2013/10/16

西日本新聞「不登校・ひきこもり考」連載エッセイ4

親が変わることから

四戸 智昭

家族百景Ⅱ「不登校・ひきこもり考―親子の視点から」
西日本新聞朝刊 2013年9月3日 掲載



 「息子をどうしたらよいですか!」。40歳になるひきこもりの息子を抱えた母親が厳しい表情で私に詰問する。70歳を目前にひかえたこの母親は、ひきこもって十五年になる息子とふたり暮らし、夫は十年ほど前に他界している。今はこの母親が受給する年金だけがふたりの生活の支えだ。

 息子は、勤務先の上司からいじめを受け退職を余儀なくされて以来、ひきこもりの生活が続いている。息子は調子が悪くなると、酒に入り浸る毎日が続き、酔った勢いで母親に暴言を吐いたり、物にあたっては壁に穴を開けたりする。

 ある日母親は、私がコーディネーターをつとめる「ひきこもり家族会」に初めて足を運んだ。この家族会は、ひきこもりの子を抱えた親たちが自分の事を語り合う会で、いわば当事者による課題解決のための自助グループと呼ばれるものだ。二時間ほどの会の間、その母親は上の空で参加者たちと肩を並べていた。会が終わった途端に私に詰め寄って身の上話を始め、最後に「息子をどうしたらよいですか!」と詰問する。

 こんな時の私の回答は決まっている。「まずは、あなたが変わることです。」ここで大抵の親たちは憮然とした態度でその場を立ち去る事が多い。相談する多くの親たちは問題を解決するための特効薬を専門家に求める。つまり、息子をどう変えればよいのかばかり考え、親自身に変化が必要だとは夢にも思っていない。

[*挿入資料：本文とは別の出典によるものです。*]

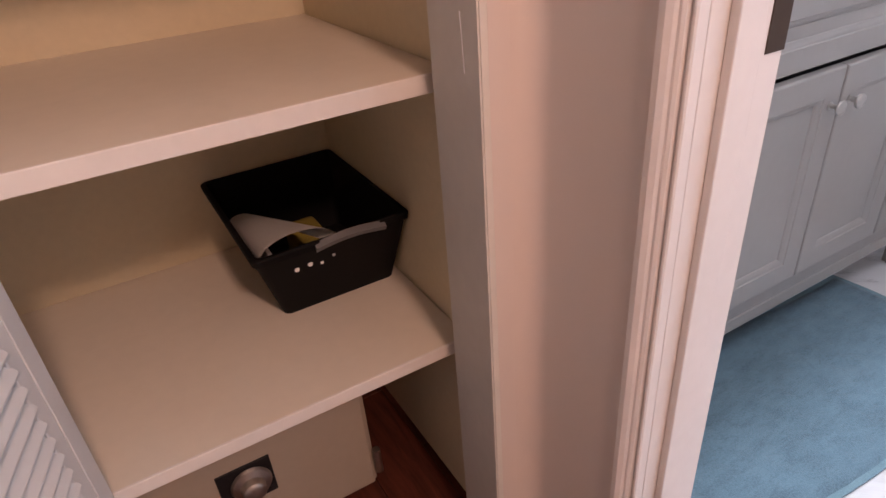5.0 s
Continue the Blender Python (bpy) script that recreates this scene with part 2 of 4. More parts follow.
M["mirror_wood"] = wood("honey_oak_frame", (0.44, 0.225, 0.075), (0.62, 0.36, 0.14), 0.38, (3, 3, 3), 14.0, 0.15)
M["board_light"] = wood("light_board_wood", (0.60, 0.245, 0.04), (0.77, 0.375, 0.085), 0.25, (40, 40, 3), 4.0, 0.5, 0.03)
M["board_dark"] = wood("dark_board_wood", (0.17, 0.052, 0.018), (0.30, 0.105, 0.04), 0.5, (40, 40, 4), 4.0, 0.05, 0.015)
M["stripe"] = wood("brown_inlay", (0.16, 0.045, 0.012), (0.22, 0.070, 0.020), 0.4, (40, 40, 4), 4.0, 0.2, 0.01)
M["sill"] = wood("orange_red_threshold", (0.26, 0.065, 0.026), (0.42, 0.125, 0.055), 0.35, (14, 1.4, 14), 5.0)
M["cleat"] = wood("raw_pine", (0.50, 0.27, 0.13), (0.66, 0.40, 0.22), 0.6, (14, 14, 2), 5.0)
M["tile"] = paint("beige_wall_tile", (0.66, 0.61, 0.53), 0.25, 0.1, 20, 0.05, broad=6.0)
M["white_plastic"] = paint("white_plastic", (0.80, 0.775, 0.765), 0.3, 0.02, 60, 0.0)
M["grey_plastic"] = paint("grey_plastic", (0.34, 0.34, 0.345), 0.35)
M["flap"] = paint("dark_grey_flap", (0.13, 0.13, 0.135), 0.4)
M["dark"] = paint("black_parts_and_bay_shade", (0.01, 0.009, 0.011), 0.6)
M["purple"] = clear("violet_tinted_plastic", (0.74, 0.70, 0.90), 0.05, 0.96)
M["smoke"] = clear("smoke_tinted_plastic", (0.50, 0.47, 0.60), 0.12, 0.6)
M["bag"] = clear("clear_bag_film", (0.72, 0.72, 0.72), 0.25, 0.35)
M["bin"] = paint("black_bin_plastic", (0.006, 0.0055, 0.006), 0.6, 0.1, 150, 0.1)
M["bin"].node_tree.nodes["Principled BSDF"].inputs["Specular IOR Level"].default_value = 0.12
M["safe"] = paint("beige_safe_enamel", (0.46, 0.40, 0.32), 0.4, 0.06, 50, 0.12)
M["card_white"] = paint("white_card", (0.80, 0.79, 0.78), 0.55, 0.03)
M["red_ink"] = paint("red_ink", (0.55, 0.06, 0.09), 0.5)
M["grey_ink"] = paint("grey_ink", (0.16, 0.155, 0.16), 0.6)
M["sponge"] = paint("yellow_sponge", (0.24, 0.185, 0.03), 0.9, 0.2, 120, 0.7, 0.003)
M["canvas"] = paint("pink_canvas", (0.74, 0.60, 0.56), 0.75, 0.1, 160, 0.4, broad=8.0)
M["art_yellow"] = paint("yellow_paint", (0.80, 0.66, 0.14), 0.6, 0.12)
M["art_blue"] = paint("blue_paint", (0.20, 0.50, 0.68), 0.6, 0.15)
M["art_violet"] = paint("violet_paint", (0.33, 0.22, 0.35), 0.6, 0.15)
M["bronze"] = paint("dark_bronze", (0.085, 0.055, 0.04), 0.4, 0.1, metal=0.7)
M["stone"] = paint("travertine", (0.60, 0.56, 0.50), 0.5, 0.14, 70, 0.3, broad=14.0)

m, nt, ln, bs = nodes_of("mirror_glass")
bs.inputs["Metallic"].default_value, bs.inputs["Roughness"].default_value = 1.0, 0.015
ln.new(ramp(nt, ln, noise_tex(nt, ln, coords(nt, ln), 3), [(0.3, (0.86, 0.87, 0.87)), (0.7, (0.88, 0.89, 0.89))]), bs.inputs["Base Color"])
M["mirror"] = m

m, nt, ln, bs = nodes_of("woven_seagrass")
v = coords(nt, ln)
tone = mix(nt, ln, 0.5, noise_tex(nt, ln, coords(nt, ln, (1, 1, 5.0)), 30, 4, 0.7), noise_tex(nt, ln, v, 140, 3))
ln.new(ramp(nt, ln, tone, [(0.33, (0.075, 0.032, 0.014)), (0.48, (0.31, 0.142, 0.059)), (0.66, (0.61, 0.365, 0.185))]), bs.inputs["Base Color"])
bs.inputs["Roughness"].default_value = 0.75
bump(nt, ln, bs, noise_tex(nt, ln, coords(nt, ln, (1, 1, 6)), 120, 3), 0.5, 0.002)
M["weave"] = m

m, nt, ln, bs = nodes_of("lamp_glass")
bs.inputs["Base Color"].default_value = (0.9, 0.9, 0.88, 1)
bs.inputs["Emission Color"].default_value = (1, 0.93, 0.85, 1)
bs.inputs["Emission Strength"].default_value = 2.0
M["lamp_glass"] = m


# ---------- building helpers ----------
def mesh_of(name, bm, material, smooth=False, angle=35):
    me = bpy.data.meshes.new(name)
    bmesh.ops.recalc_face_normals(bm, faces=bm.faces)
    bm.to_mesh(me)
    bm.free()
    for mt in material if isinstance(material, (list, tuple)) else [material]:
        me.materials.append(mt)
    if smooth:
        for p in me.polygons:
            p.use_smooth = True
        me.set_sharp_from_angle(angle=radians(angle))
    return me


def thing(name, label, category, at=(0, 0, 0), group="", kind=""):
    ob = new(name)
    ob.empty_display_size = 0.05
    ob.location = at
    return tagged(ob, label, category, group, kind)


def whole(ob):
    """Where an object stands in the world."""
    return ob.matrix_basis if ob.parent is None else whole(ob.parent) @ ob.matrix_parent_inverse @ ob.matrix_basis


def part(name, bm, material, parent, label="", smooth=False, angle=35):
    ob = new(name, mesh_of(name, bm, material, smooth, angle))
    if parent is not None:
        ob.parent = parent
        ob.matrix_parent_inverse = whole(parent).inverted()
    return tagged(ob, label)


def solid(name, bm, material, label, category, kind="", smooth=False, group="", angle=35):
    ob = new(name, mesh_of(name, bm, material, smooth, angle))
    return tagged(ob, label, category, group, kind)


def box(bm, x0, x1, y0, y1, z0, z1, bevel=0.0, segs=2, m=None):
    vs = [bm.verts.new((x, y, z)) for x in (x0, x1) for y in (y0, y1) for z in (z0, z1)]
    fs = [bm.faces.new([vs[i] for i in q]) for q in ((0, 1, 3, 2), (4, 6, 7, 5), (0, 4, 5, 1), (2, 3, 7, 6), (0, 2, 6, 4), (1, 5, 7, 3))]
    if m is not None:
        bmesh.ops.transform(bm, matrix=m, verts=vs)
    if bevel:
        bmesh.ops.bevel(bm, geom=list({e for f in fs for e in f.edges}), offset=bevel, segments=segs, affect="EDGES", profile=0.5)
    return bm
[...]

 私たちは人間関係の中で生活している。他者から帰ってくる反応はいわば鏡に映る自分を見るようなものだ。つまり、他者に対する自分の反応が変われば、自ずと他者は変わっていく。たとえば、喫煙者が禁煙を思いついた時の事を考えてみよう。ヘビースモーカーであれば、周囲の誰もが禁煙は難しいと叫ぶ。しかし、この喫煙者の禁煙がある程度長続きしたところで、禁煙を止めようとすると、今度は周囲が喫煙を阻止しようとする。これは禁煙という自分で起こした変化が、周囲の態度を変えた瞬間である。

 さて、この母親は翌月以降も根気強くこの家族会に参加した。母親には、仲間の声に耳を傾けることで変化が生まれていたのだ。その母親の変化を受けて息子の酒癖も治っていった。